/incident_data_warehouse

Build a data warehouse from scratch, including full load, daily incremental load, design schema, SCD Type 1 and 2.

Primary LanguagePython

Incident Data Warehouse

The project aims to build a data warehouse for incidents that happened in San Francisco from scratch. There are 2 pipelines in this project:

  • full_load_pipeline: Load all data to the data warehouse for the first load.
  • incremental_load_pipeline: Run daily and load new data into the data warehouse as well as manage changes in data by implementing SCD Types 1 and 2.

Tech Stack

  • Staging Area: Amazon S3

  • Data warehouse: Amazon Redshift

  • Visualization: Power BI

  • Orchestration: Apache Airflow with Docker

  • Processing: Python, SQL

Architecture

The architecture of this project is presented as follows:

Architecture_1

  • Data is sourced from Socrata API and ingested into raw zone of Staging Area hosted on S3.
  • Raw data is cleansed and standardized before moving to cleansed zone.
  • Cleansed data is transformed into data model used in data warehouse and loaded into stage zone. Now the data is ready for moving to data warehouse.
  • Reports are created in Power BI from the data in data warehouse.

Data Model

  • The data warehouse schema is designed follow Star schema model.
  • To manage the relation many to many between incidents and incident categories, the bridge table is used.
  • To manage changes in data, SCD Type 1 is applied to all table, SCD Type 2 applied to dim_category and dim_intersection tables.
  • These SCD types are implemented using SQL.

ETL Pipeline

  • To manage the repetitive jobs of ingest (from source to staging area) and load to data warehouse, I build 2 Airflow custom operators are Socrata_to_S3 and S3_to_Redshift.
  • Full load pipeline architecture

full_load

  • Full load pipeline architecture (zoom in)

full_load_zoom_in

  • Incremental load pipeline architecture

incre_load

  • Incremental load pipeline architecture (zoom in)

incre_load_zoom_in

Visualization

Some dashboards create from the data from data warehouse

  • Total report for year 2022

year_report

  • Daily report for everyday

daily_report

Achievement in learning

Python

  • Use Python to process data, especially the date time datatype.
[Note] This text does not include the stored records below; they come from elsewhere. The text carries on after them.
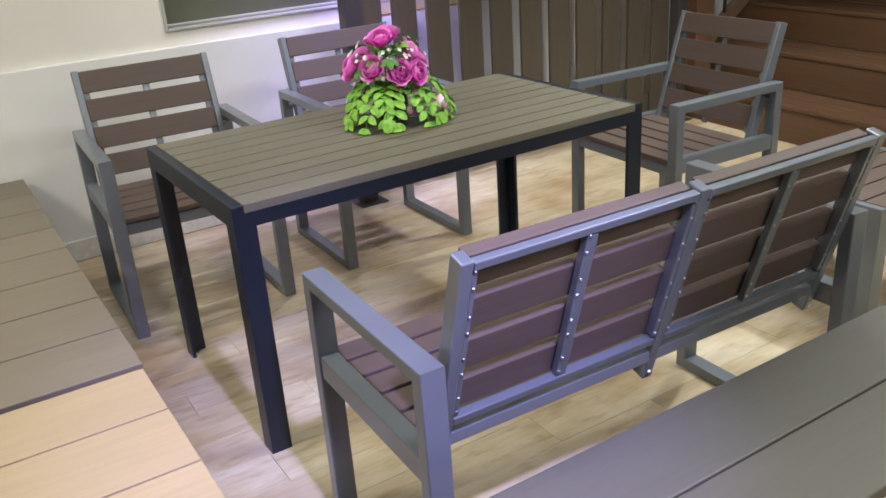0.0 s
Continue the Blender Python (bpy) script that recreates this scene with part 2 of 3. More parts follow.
def box(x0, x1, y0, y1, z0, z1, bevel=0.003, segments=2, bm=None):
    b = bmesh.new()
    bmesh.ops.create_cube(b, size=1)
    for v in b.verts:
        v.co = Vector((x0 + (v.co.x + 0.5) * (x1 - x0), y0 + (v.co.y + 0.5) * (y1 - y0), z0 + (v.co.z + 0.5) * (z1 - z0)))
    if bevel:
        bmesh.ops.bevel(b, geom=b.edges[:], offset=bevel, segments=segments, affect="EDGES", profile=0.5)
    if bm is None:
        return b
    me = bpy.data.meshes.new("tmp")
    b.to_mesh(me)
    b.free()
    bm.from_mesh(me)
    bpy.data.meshes.remove(me)
    return bm


def beam(p0, p1, side, w, h, bevel=0.003, segments=2):
    """A bar from p0 to p1, w wide along the side vector and h the other way."""
    p0, p1, side = Vector(p0), Vector(p1), Vector(side).normalized()
    ax = (p1 - p0).normalized()
    side = (side - ax * side.dot(ax)).normalized()
    up = ax.cross(side)
    b = box(-w / 2, w / 2, -h / 2, h / 2, 0, (p1 - p0).length, bevel, segments)
    b.transform(Matrix.Translation(p0) @ Matrix((side, up, ax)).transposed().to_4x4())
    bmesh.ops.recalc_face_normals(b, faces=b.faces[:])
    return b


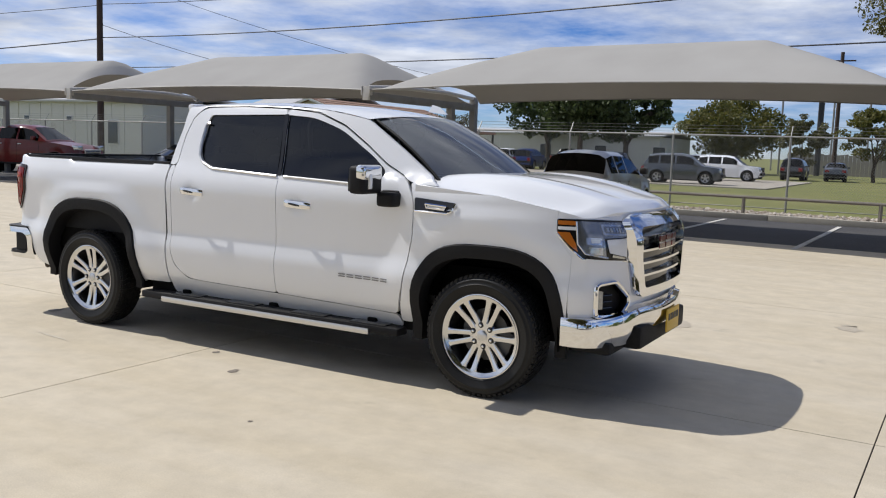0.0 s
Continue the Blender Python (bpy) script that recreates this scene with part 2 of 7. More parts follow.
def sheet(outline, fn, holes=(), step=0.06, depth=0.02, inward=(0, 1, 0), bm=None):
    """A curved panel: a flat outline with holes, filled with a grid and laid on fn(u, v); its rims turn inward by depth."""
    from mathutils.geometry import delaunay_2d_cdt
    outline = dense(outline, step)
    holes = [dense(h, step) for h in holes]
    pts, edges = [], []
    for poly in [outline, *holes]:
        s = len(pts)
        pts += [Vector(p) for p in poly]
        edges += [(s + i, s + (i + 1) % len(poly)) for i in range(len(poly))]
    us, vs = [p[0] for p in outline], [p[1] for p in outline]
    barr = np.array([tuple(p) for p in pts])
    u = min(us) + step / 2
    while u < max(us):
        v = min(vs) + step / 2
        while v < max(vs):
            if inside((u, v), outline) and not any(inside((u, v), h) for h in holes):
                if np.min(np.hypot(barr[:, 0] - u, barr[:, 1] - v)) > step * 0.45:
                    pts.append(Vector((u, v)))
            v += step
        u += step
    ov, _, of, oo, _, _ = delaunay_2d_cdt(pts, edges, [], 0, 1e-5)
    bm = bm or bmesh.new()
    made = [bm.verts.new(fn(p[0], p[1])) for p in ov]
    inv = Vector(inward)
    new_faces = []
    for f in of:
        c = sum((ov[i] for i in f), Vector((0, 0))) / len(f)
        if inside(c, outline) and not any(inside(c, h) for h in holes):
            try:
                new_faces.append(bm.faces.new([made[i] for i in f]))
            except ValueError:
                pass
    for f in new_faces:
        f.normal_update()
        if f.normal.dot(inv) > 0:
            f.normal_flip()
    for v in [v for v in made if not v.link_faces]:
        bm.verts.remove(v)
    if depth:
        fs = set(new_faces)
        rim = [e for f in new_faces for e in f.edges if len([g for g in e.link_faces if g in fs]) == 1]
        twin = {}
        for e in rim:
            for v in e.verts:
                if v not in twin:
                    twin[v] = bm.verts.new(v.co + inv * depth)
        for e in rim:
            a, b = e.verts
            lp = e.link_loops[0]
            if lp.vert is a:
                q = (b, a, twin[a], twin[b])
            else:
                q = (a, b, twin[b], twin[a])
            try:
                bm.faces.new(q)
            except ValueError:
                pass
    return bm


def smoothstep(a, b, x):
    t = min(max((x - a) / (b - a), 0), 1)
    return t * t * (3 - 2 * t)


def cub(xs, ys, x):
    """Smooth interpolation through a few knots."""
    if x <= xs[0]:
        return ys[0]
    if x >= xs[-1]:
        return ys[-1]
    i = max(k for k in range(len(xs)) if xs[k] <= x)
    i = min(i, len(xs) - 2)
    def sl(k):
        if k == 0:
            return (ys[1] - ys[0]) / (xs[1] - xs[0])
        if k == len(xs) - 1:
            return (ys[-1] - ys[-2]) / (xs[-1] - xs[-2])
        return (ys[k + 1] - ys[k - 1]) / (xs[k + 1] - xs[k - 1])
    h = xs[i + 1] - xs[i]
    t = (x - xs[i]) / h
    return ((2 * t ** 3 - 3 * t ** 2 + 1) * ys[i] + (t ** 3 - 2 * t ** 2 + t) * h * sl(i)
            + (-2 * t ** 3 + 3 * t ** 2) * ys[i + 1] + (t ** 3 - t ** 2) * h * sl(i + 1))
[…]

Most used libraries to process data are Pandas and Numpy.
  • Implement OOP in the project.
  • Structure files in project.

Apache Airflow

  • Write custom operators for repetive jobs (code)
  • Use runtime variable and template variable
  • Group tasks that belong to each stage of the pipeline for more briefness when looking
  • Connect to cloud services through Hook
  • Secure connections and other important variables by using Variable and Connection features
  • Implement Airflow using Docker
  • Components of Airflow

AWS

  • Use S3 as the Staging Area
  • Use Redshift as the data warehouse
  • How Redshift works

Visualization

  • Connect to Redshift and creata dashboard